Thursday 1 May 2014

Unboxing and testing the Thingsquare IoT kit


Some months ago the Thingsquare folks hosted a contest to help spreading the world abouth Thingsquare and their wireless mesh networking and connectivity solution to the Internet of Things (see chached details about the contest here)... well, luckily I was one of the winners of the The Thingsquare IoT Kit (a limited edition unavailable now), featuring:
  • USB cables.
  • Ethernet cable.
  • SmartRF06 evaluation boards, featuring a LCD, buttons and plenty of test points, with on-board accelerometer, light sensor and UART back-channel over USB.
  • Radio System on a Chip (SoC) boards(TI CC2538-based), featuring an ARM Cortex M3-based MCU system with 32K RAM, 512 KB flash,  alongside a 2.4GHz radio transceiver, IEEE 802.15.4 compatible.
  • An Olimex MOD-ENC28J60-based Ethernet connectivity router.
  • Login credentials for the Thingsquare server.
  • Cool stickers!. 
Running on top of Contiki operative system of course.

Here it is after unboxing:

Thingsquare's IoT kit unboxed

The setup was quite straight-forward: 

Just assemble the Router-labeled node together, bundling the ethernet board onto the intermediate assembly board, on top of the SmartRF06 board (quite a sandwich there), and plug-in the CC2538EM with the router label.  Once the router was assembled I only had to connect it to one of my router's free LAN port through the provided ethernet cable, power the evaluation board through the uUSB port (be sure to enable powering via USB by moving the SOURCE switch to USB, and to place the jumper to connect VDD and EB power pins on the SoC board). 

After powering the board, a green LED next to the ethernet board should lit up and the yellow one will start blinking, another green LED on the board will start blinking until obtaining an IPv4 address from the router, the it will stop blinking... I did not catch this at first (an engineers motto taken from Tropic Thunder: we don't read manuals, manuals read us!), I was expecting "something" to show up on the LED display but no feedback there (I was tempted to replace the board's display to discard a broken unit), but as I was already on my routers box management utility, I found the assigned IP address given by the DHCP server, and test connectivity to the board with an extended ping.

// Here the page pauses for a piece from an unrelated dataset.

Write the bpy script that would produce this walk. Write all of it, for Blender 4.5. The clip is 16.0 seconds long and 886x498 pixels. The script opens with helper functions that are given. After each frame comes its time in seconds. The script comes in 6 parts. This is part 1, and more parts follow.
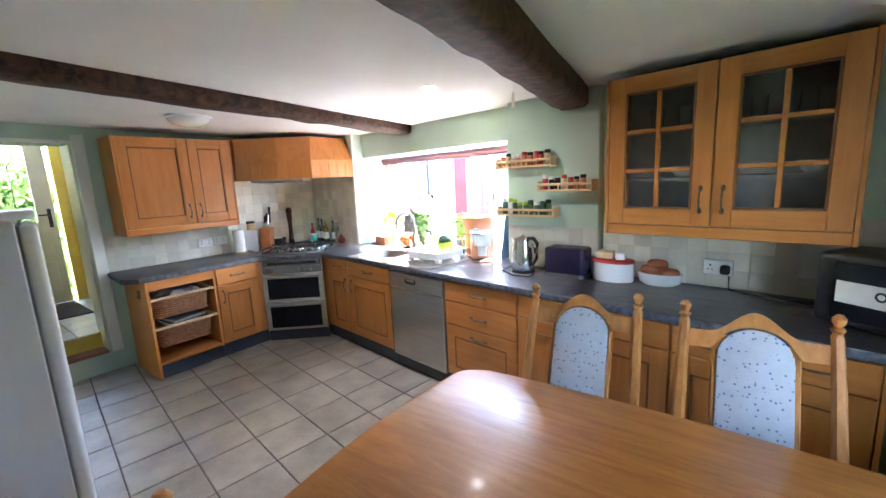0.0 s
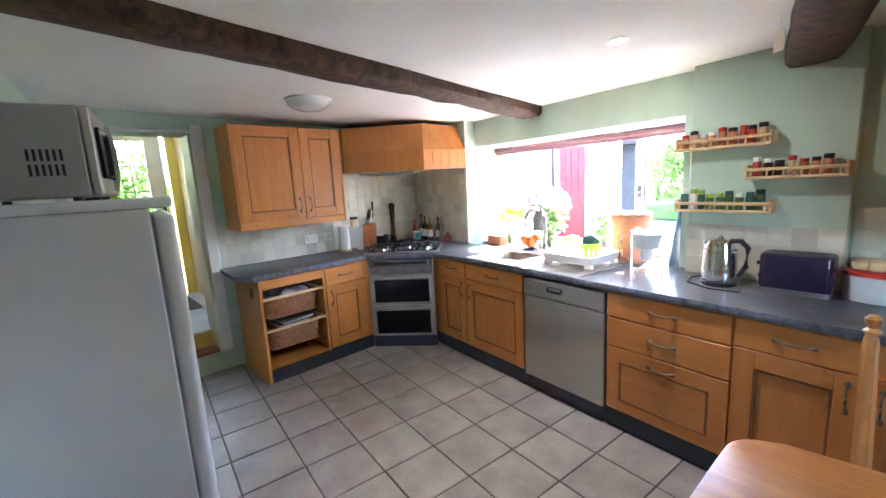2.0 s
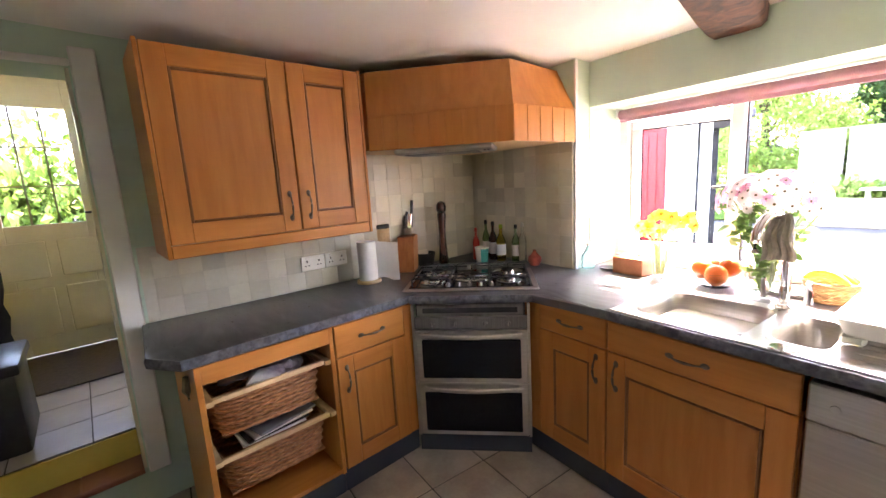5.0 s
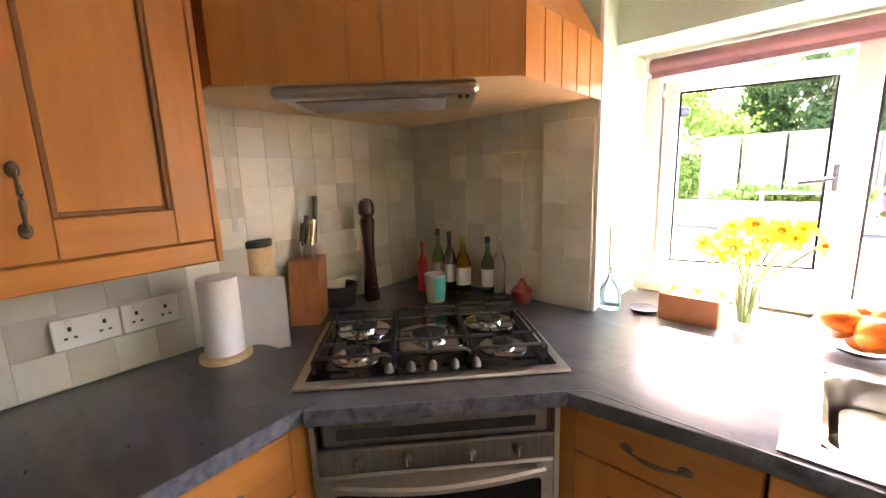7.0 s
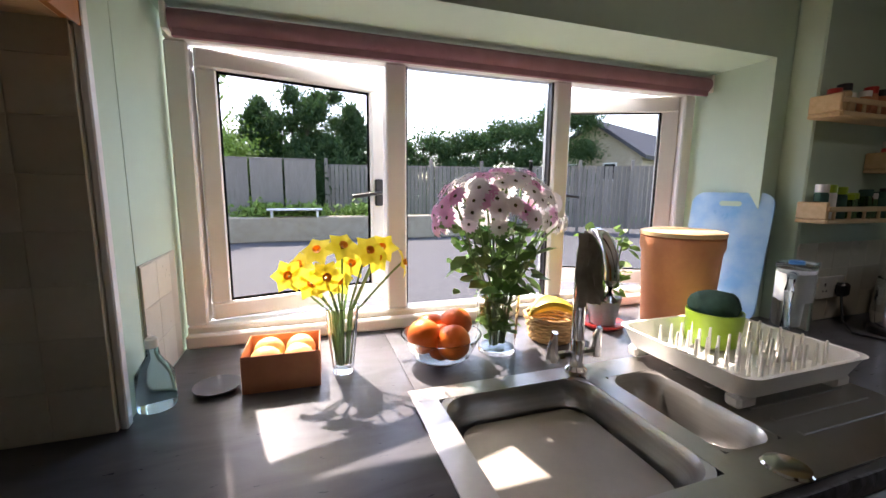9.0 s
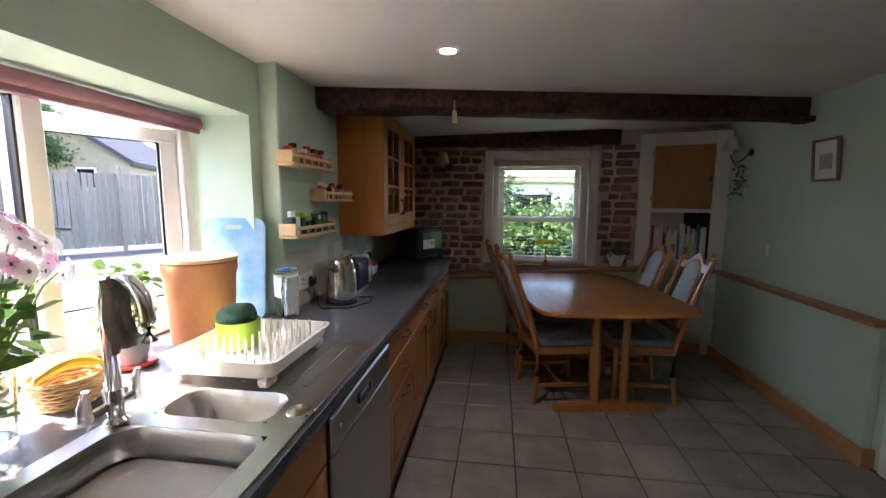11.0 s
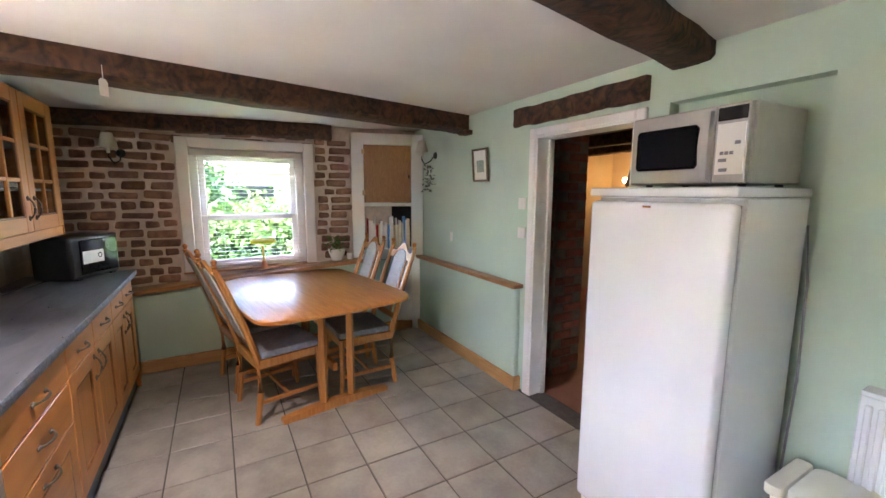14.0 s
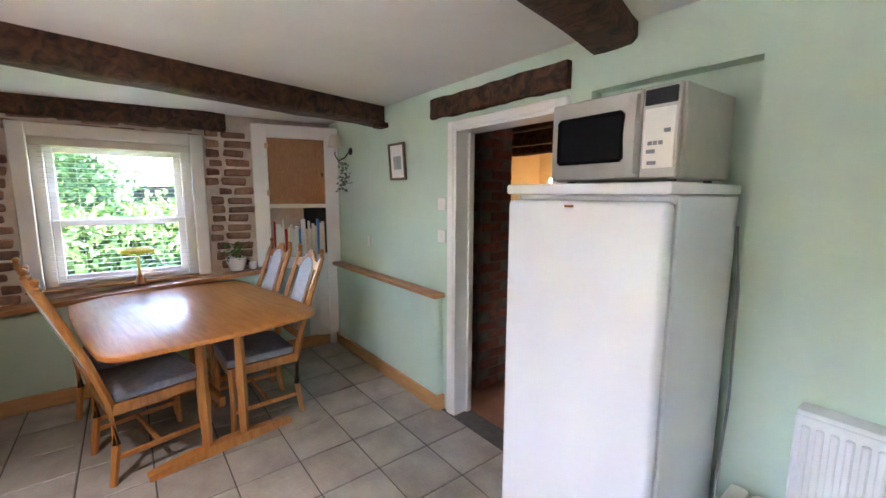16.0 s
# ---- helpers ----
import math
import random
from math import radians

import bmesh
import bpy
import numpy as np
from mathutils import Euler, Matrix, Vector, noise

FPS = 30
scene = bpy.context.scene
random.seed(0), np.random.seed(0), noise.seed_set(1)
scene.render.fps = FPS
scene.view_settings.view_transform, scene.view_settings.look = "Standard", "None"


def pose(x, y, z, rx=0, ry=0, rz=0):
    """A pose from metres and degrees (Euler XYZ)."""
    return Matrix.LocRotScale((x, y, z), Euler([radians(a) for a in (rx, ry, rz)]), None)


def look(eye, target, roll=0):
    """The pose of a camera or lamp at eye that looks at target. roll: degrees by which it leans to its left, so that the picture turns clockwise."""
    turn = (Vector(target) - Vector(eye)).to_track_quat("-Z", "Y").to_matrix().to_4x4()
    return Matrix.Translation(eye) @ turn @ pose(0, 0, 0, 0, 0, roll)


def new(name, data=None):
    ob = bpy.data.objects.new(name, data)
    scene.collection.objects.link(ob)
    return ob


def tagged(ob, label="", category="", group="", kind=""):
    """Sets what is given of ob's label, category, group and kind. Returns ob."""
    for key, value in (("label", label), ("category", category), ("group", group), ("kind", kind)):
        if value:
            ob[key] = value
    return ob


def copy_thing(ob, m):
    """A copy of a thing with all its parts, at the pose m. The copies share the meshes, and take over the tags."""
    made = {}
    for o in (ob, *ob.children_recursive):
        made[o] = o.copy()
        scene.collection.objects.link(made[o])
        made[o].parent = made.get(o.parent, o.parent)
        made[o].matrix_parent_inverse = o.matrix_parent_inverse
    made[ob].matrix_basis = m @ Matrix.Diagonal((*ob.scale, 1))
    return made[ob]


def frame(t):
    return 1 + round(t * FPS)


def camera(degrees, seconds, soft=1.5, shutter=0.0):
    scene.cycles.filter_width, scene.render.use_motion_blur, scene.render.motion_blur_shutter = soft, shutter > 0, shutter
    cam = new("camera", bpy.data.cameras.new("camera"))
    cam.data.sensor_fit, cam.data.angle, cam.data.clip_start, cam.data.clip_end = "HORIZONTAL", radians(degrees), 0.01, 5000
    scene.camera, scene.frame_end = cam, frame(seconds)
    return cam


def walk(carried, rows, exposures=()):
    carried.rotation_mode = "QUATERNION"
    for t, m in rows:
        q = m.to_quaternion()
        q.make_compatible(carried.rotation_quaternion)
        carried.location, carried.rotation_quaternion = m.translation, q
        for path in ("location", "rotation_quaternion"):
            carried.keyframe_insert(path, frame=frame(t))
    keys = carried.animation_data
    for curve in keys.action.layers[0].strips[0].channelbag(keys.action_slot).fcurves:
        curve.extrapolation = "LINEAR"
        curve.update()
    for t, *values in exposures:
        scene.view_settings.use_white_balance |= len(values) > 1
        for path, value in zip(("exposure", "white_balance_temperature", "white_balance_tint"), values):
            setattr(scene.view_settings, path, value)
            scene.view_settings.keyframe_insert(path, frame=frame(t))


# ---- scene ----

To assemble the remaining nodes just plug in the SoC boards on top of the SmartRF06 boards, and power as above.  

A quick photo of both nodes back-to-back is show below:

Router and device back-to-back

The nodes will display the follow progress messages over the LCD display:
Waiting for wireless network
Waiting for Internet DNS
Waiting for server connection
Register PIN ##### at thingsquare.com
 If everything goes well then you should get a PIN number for each node (except the Router).

Registering the device is quite simple, at the Thingsquare's demo page just register the device and name it, the node's LED display will be updated quickly afterwards, in case you are wondering mine's Luffy (you can expect the rest of the tripulation to jump in anytime):

The node registered and ready

The demo has some cool stuff, what I liked the most was to actual develop code on the web browser and then remotely compile and flash the node, allowing to pause/continue the device after being programmed, and commanding the device to blink on request to assert it is running, simple but always useful, specially when introducing people to the IoT world and needing to show some real hardware doing wireless "stuff" (do not under appreciate the commercial power of a blinking LED!). 

Thingsquare browser-based IDE


The setup was simply enough to have it ready in 5 minutes, the demo page is very straight-forward to follow and the code examples and shown features briefly show the capabilities and possibilities of  the system, below are some cool examples of a sensor metering system and an intelligent street lighting deployment.



The development kit is quite complete and it was a great addition to my collection: TI evaluation boards are well suited for testing, prototyping and the TI CC2538 support on Contiki is coming along just great, and as Thingsquare actively contributes to Contiki (heck, the CEO is Adam Dunkels), one can expect nodes and products based on this SoC to be a popular choice amongst developers.

I will continue testing, I missed to take some wireshark pcap screenshots, so hopefully I will update this anytime soon.